Exercise May Preserve Your Vision, Prevent Eye Disease
Physical activity is one of the best choices you can make for your health. According to the American Academy of Ophthalmology, regular exercise can help preserve your vision and lower your risk for glaucoma, diabetic retinopathy and age-related macular degeneration.
Older Americans Are at Risk for Vision Loss
September is Healthy Aging Month. Getting older does not mean you have to lose your vision. Vision loss and blindness are not a normal part of aging. As you age, however, you are more susceptible to eye disease. By 2030, an estimated 7 million Americans will be visually impaired, but lifestyle changes could prevent many cases.

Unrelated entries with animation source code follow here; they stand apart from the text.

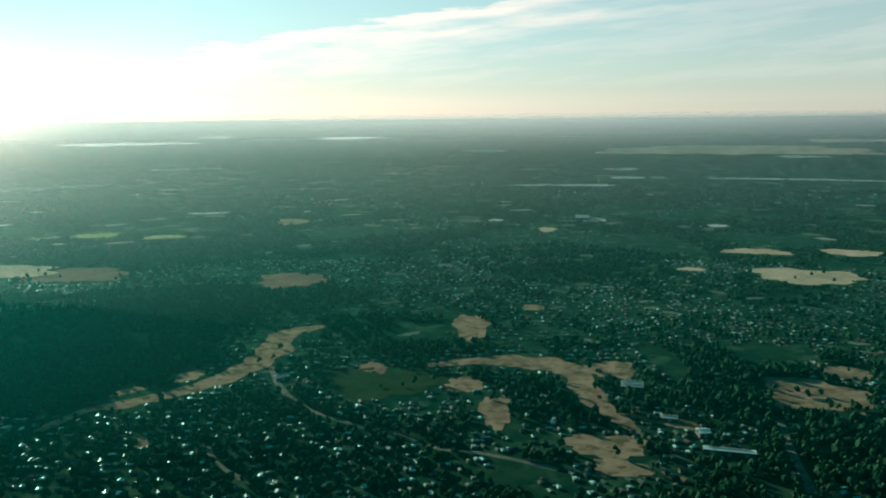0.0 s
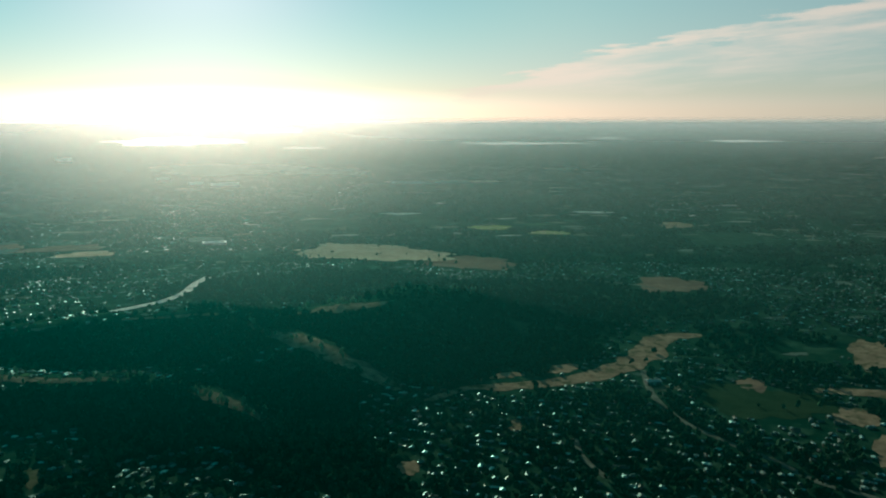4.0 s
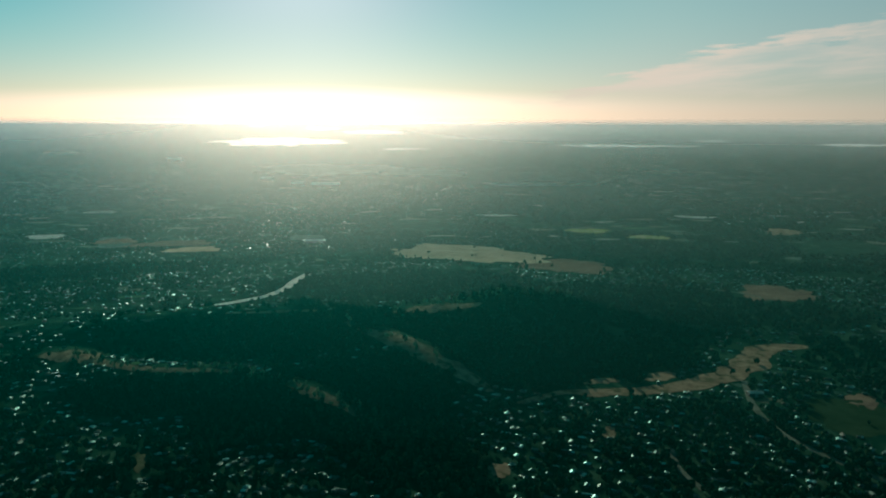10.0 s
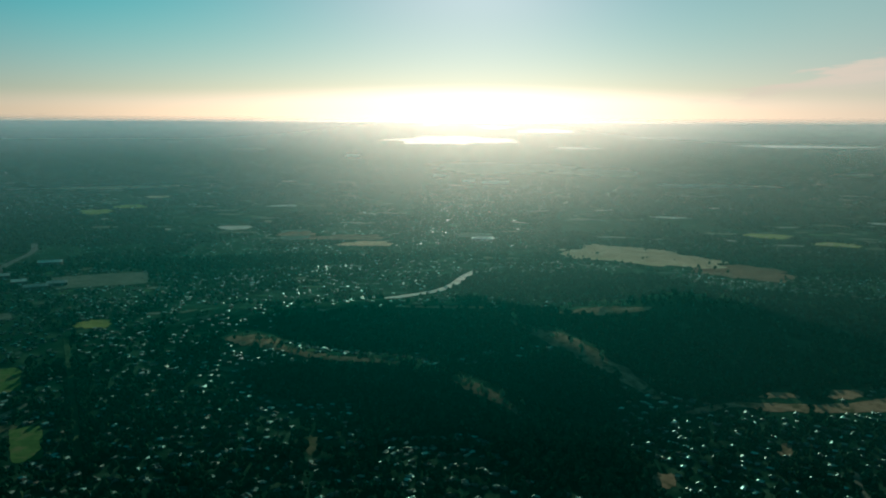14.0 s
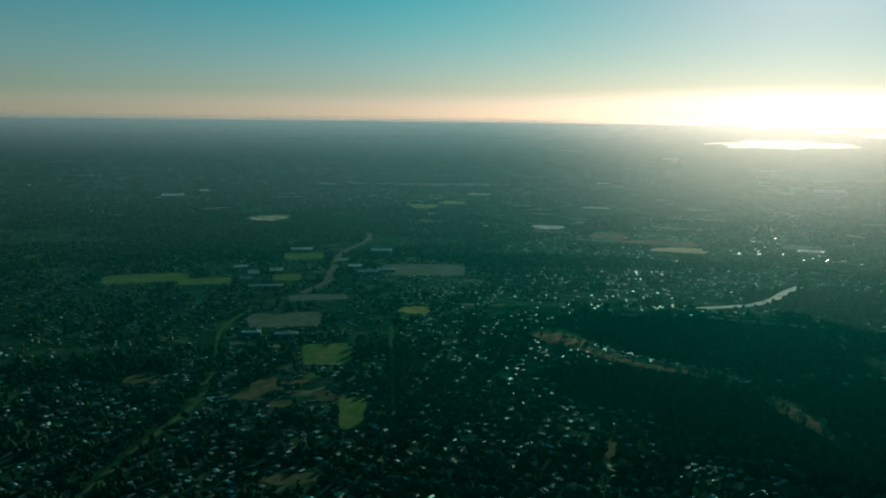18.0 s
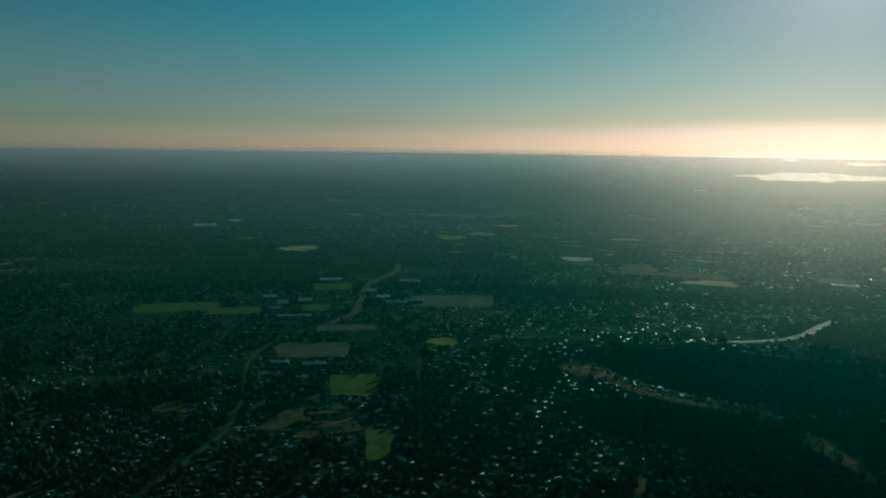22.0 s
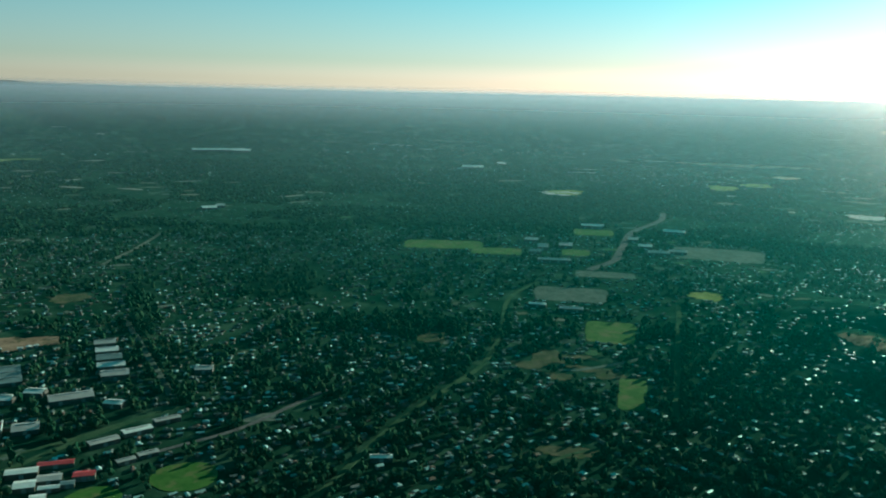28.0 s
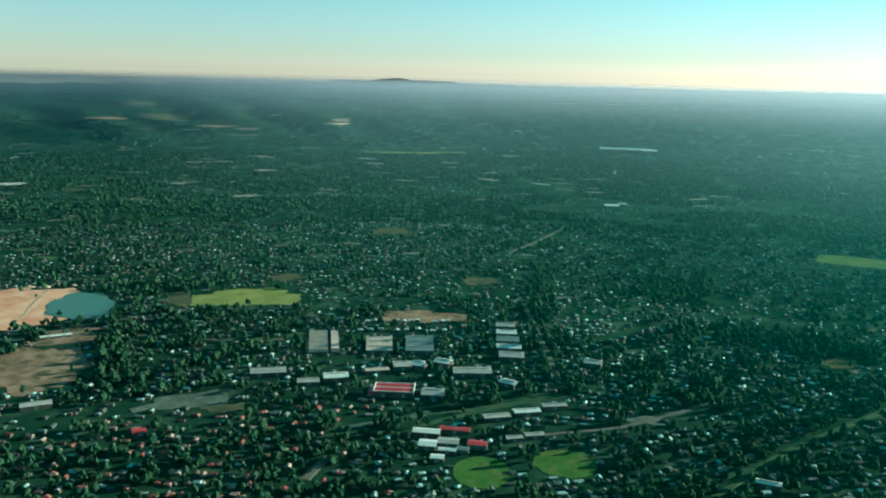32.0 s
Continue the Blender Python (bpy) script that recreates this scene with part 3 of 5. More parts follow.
# the ground: one sheet, finer where the hills are
def build_ground():
    rr = np.concatenate([np.linspace(0, 600, 7)[:-1], np.linspace(600, 2000, 141)[:-1], np.linspace(2000, FLAT, 61)[:-1],
                         np.linspace(FLAT, FLAT + REACH * 0.985, 70)[:-1], FLAT + REACH * np.array([0.985, 0.99, 0.994, 0.9985])])
    aa = np.concatenate([np.linspace(-40, 148, 377)[:-1], np.linspace(148, 320, 87)])[:-1]
    A, Rr = np.meshgrid(aa, rr)
    x, y = polar(A, Rr)
    v = np.stack([x, y, height(x, y)], -1).reshape(-1, 3)
    n, m = len(rr), len(aa)
    i, j = np.meshgrid(np.arange(n - 1), np.arange(m), indexing="ij")
    j2 = (j + 1) % m
    f = np.stack([i * m + j, (i + 1) * m + j, (i + 1) * m + j2, i * m + j2], -1).reshape(-1, 4)[:, ::-1]
    tagged(new("ground", mesh_from("ground", v, f, [M_GROUND], smooth=True)), "dark scrubby plain reaching to a hazy horizon", "ground", kind="structure")


build_ground()

field_shapes = []


def field(name, mat, az, r, hw, hd, label, square=3.0, ragged=0.13, lift=0.35, turn=0.0):
    """A patch of open land draped on the terrain, with an uneven edge."""
    n, rings = 40, 7
    seed = az * 3.1 + r * 0.017
    verts = []
    c, s = math.cos(turn), math.sin(turn)
    for k in range(rings + 1):
        for i in range(n):
            a = 2 * math.pi * i / n
            ca, sa = math.cos(a), math.sin(a)
            q = (abs(ca) ** square + abs(sa) ** square) ** (-1 / square)
            e = 1 + ragged * (math.sin(a * 3 + seed) + 0.7 * math.sin(a * 7 + seed * 2) + 0.5 * math.sin(a * 13 + seed * 5)) * 0.6
            u, w = q * e * ca * k / rings, q * e * sa * k / rings
            u, w = (u * c - w * s * hd / hw), (w * c + u * s * hw / hd)
            rg = r + w * hd
            verts.append((az - math.degrees(u * hw / r), rg))
    verts = np.array(verts)
    P = places(verts[:, 0], verts[:, 1])[:, :3]
    P[:, 2] += lift * np.maximum(1.0, verts[:, 1] / 1500)
    f = []
    for k in range(rings):
        for i in range(n):
            f.append((k * n + i, k * n + (i + 1) % n, (k + 1) * n + (i + 1) % n, (k + 1) * n + i))
    me = mesh_from(name, P, f, [mat], smooth=True)
    field_shapes.append((az, r, hw, hd, square, turn))
    return tagged(new(name, me), label, "field", kind="structure")


FIELD_LABEL = {
    "dry_field": "sun-dried tan grass field among dark trees", "stubble_field": "pale cut stubble field with scattered trees",
    "ploughed_field": "bare reddish brown ploughed field", "meadow": "dark green shaded meadow between houses",
    "hillside_clearing": "rough brownish clearing on a wooded hillside", "ridge_pasture": "dry tan grass along a ridge",
    "pasture": "pale green pasture amid woods", "playing_field": "bright green mown playing field",
    "sports_oval": "bright green grass sports oval", "gravel_yard": "flat grey gravel yard", "distant_field": "faint tan field in the far haze",
    "distant_clearing": "bare orange clearing at the foot of far hills", "distant_pasture": "pale field far out on the plain",
    "distant_yard": "pale paved yards and roofs far out on the plain"}
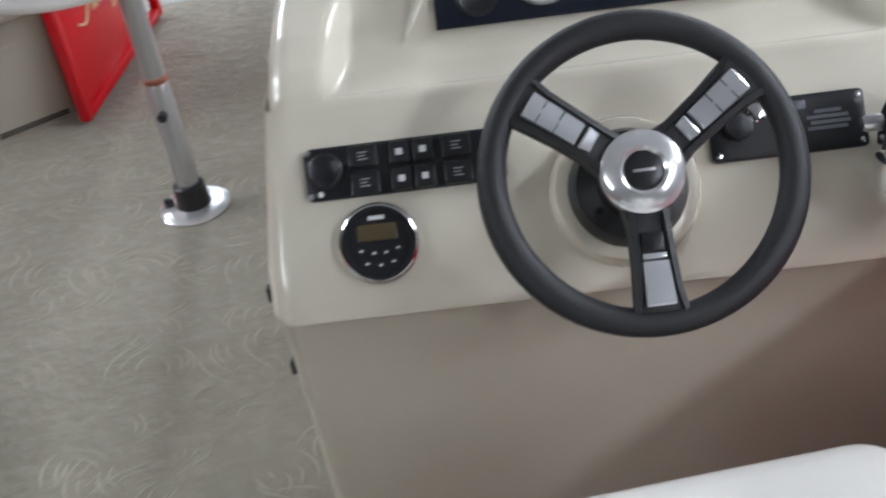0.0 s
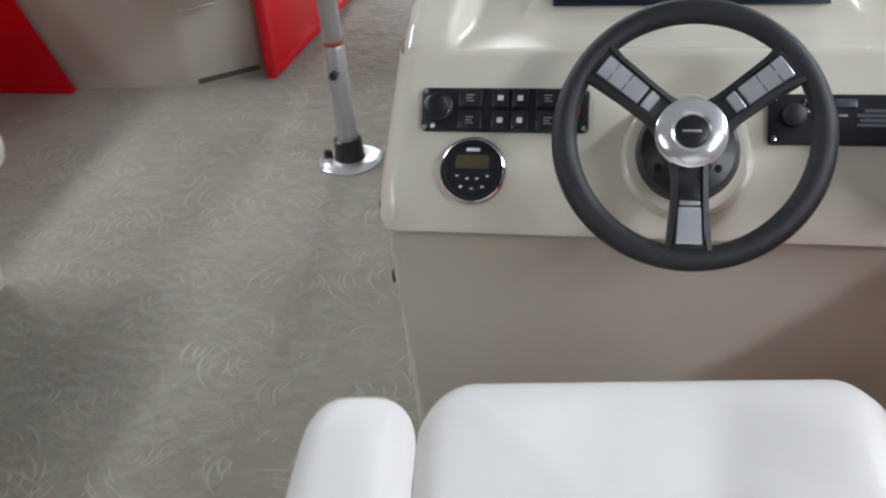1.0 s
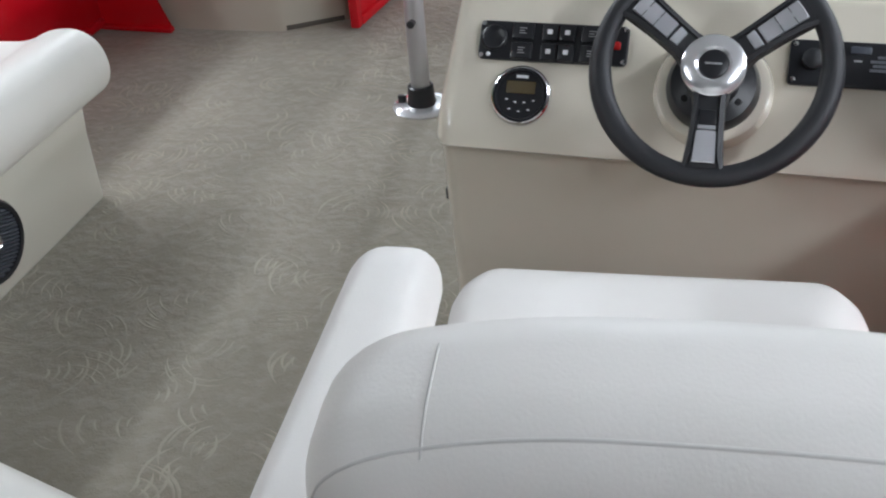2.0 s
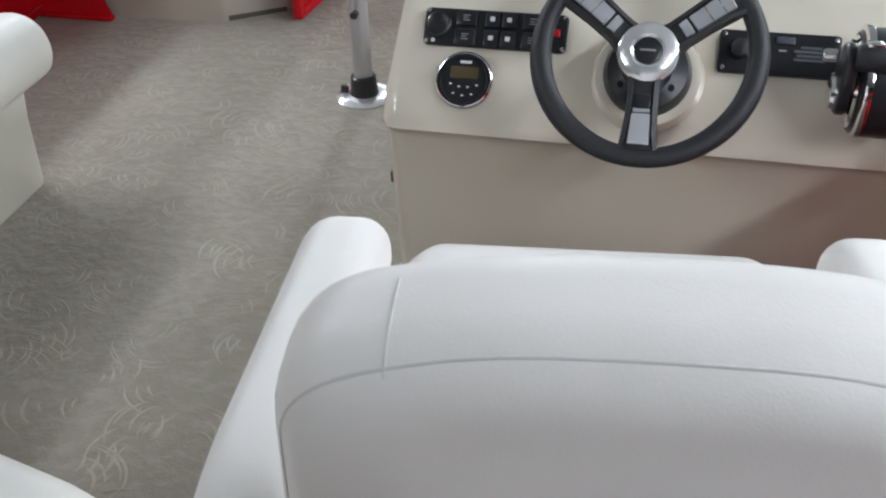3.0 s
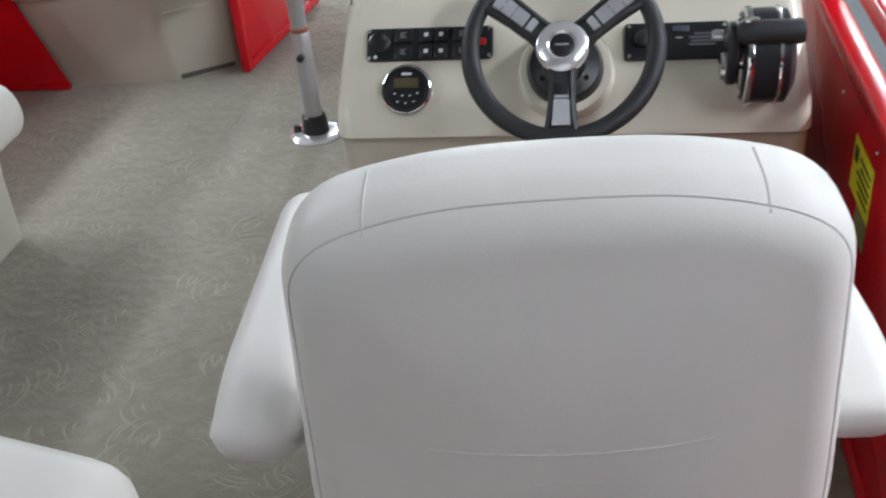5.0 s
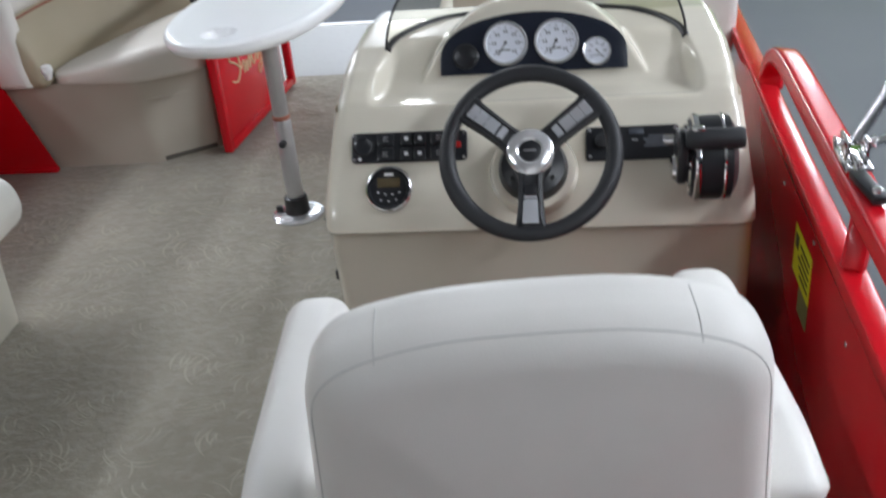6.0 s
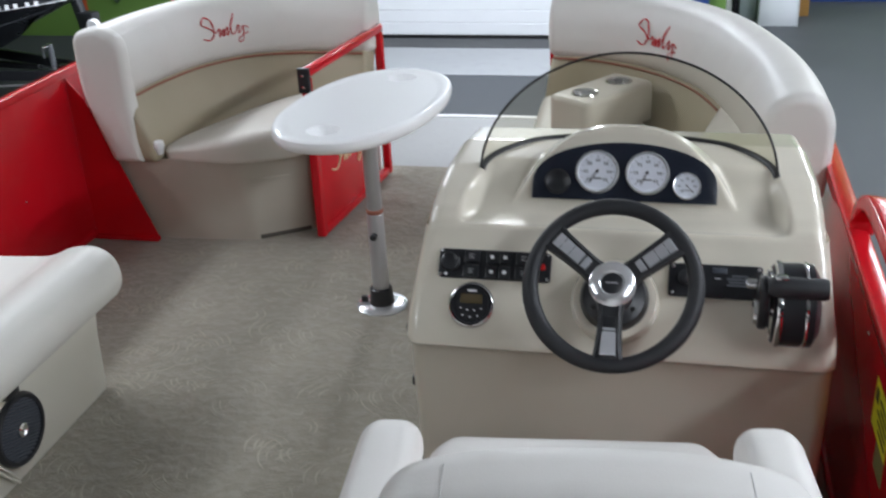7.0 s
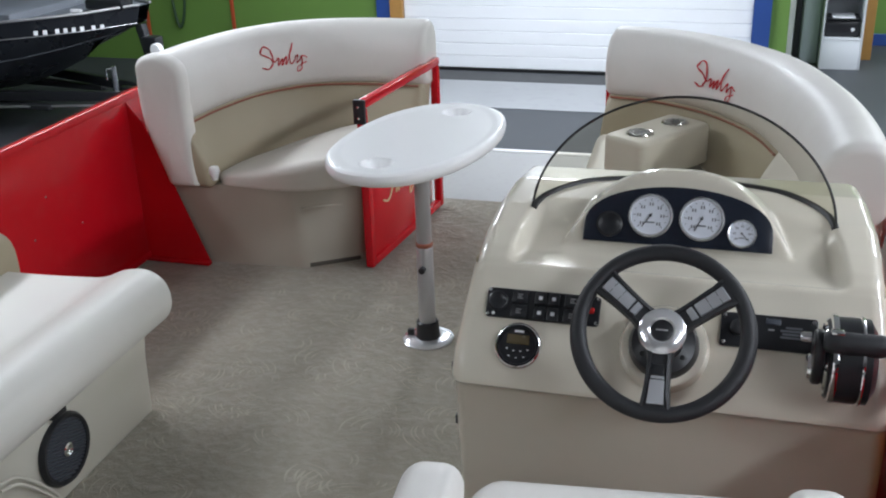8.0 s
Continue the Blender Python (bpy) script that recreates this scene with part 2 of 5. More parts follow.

Study Shows Exercise May Prevent AMD in Mice
Previous studies suggest moderate exercise can reduce the risk of glaucoma and diabetic eye disease. A new study published in Investigative Ophthalmology and Visual Science suggests exercise may help prevent blood vessel overgrowth in degenerative eye conditions like age-related macular degeneration (AMD), one of the leading causes of vision loss in adults older than 50. AMD destroys the sharp, central vision necessary for reading, driving and seeing clearly.
Researchers analyzed two groups of six mice, but only one group used an exercise wheel. After four weeks, the research team found the active mice experienced 45 percent less eye damage than the inactive mice.
“The new study is exciting because it supports previous findings suggesting a link between exercise and prevention of AMD,” said American Academy of Ophthalmology spokesperson J. Kevin McKinney, M.D., MPH (AAO).
How Much Exercise Is Enough?
If you have not been physically active recently, you might not know where to start. It may be best to begin with just walking 30 minutes per day. You should always consult a physician regarding exercise to choose safe activities that will not increase your risk for injury.
The Centers for Disease Control and Prevention (CDC) recommends that adults get 150 minutes of moderate exercise weekly. What you do for exercise may depend on your age, cardiovascular fitness and level of mobility. You may consider activities like swimming, cycling, tennis, pickleball, hiking or yoga.
Other Ways to Keep Your Vision Healthy
Besides exercising, you can adopt other positive habits to prevent eye disease and keep your vision clear:
- Eat a balanced diet with plenty of fruits and vegetables.
- Quit smoking or don’t smoke.
- Maintain a healthy weight.
- Control chronic conditions like hypertension and diabetes.
- Wear sunglasses, sunscreen and a wide-brimmed hat when you are in the sun.
Finally, schedule yearly comprehensive eye exams for the whole family. An eye exam with dilation is as essential for your vision as daily exercise. Your ophthalmologist will test your visual acuity and screen you for common eye diseases like glaucoma, macular degeneration and cataracts. If you need medication or a procedure, you can begin treatment immediately.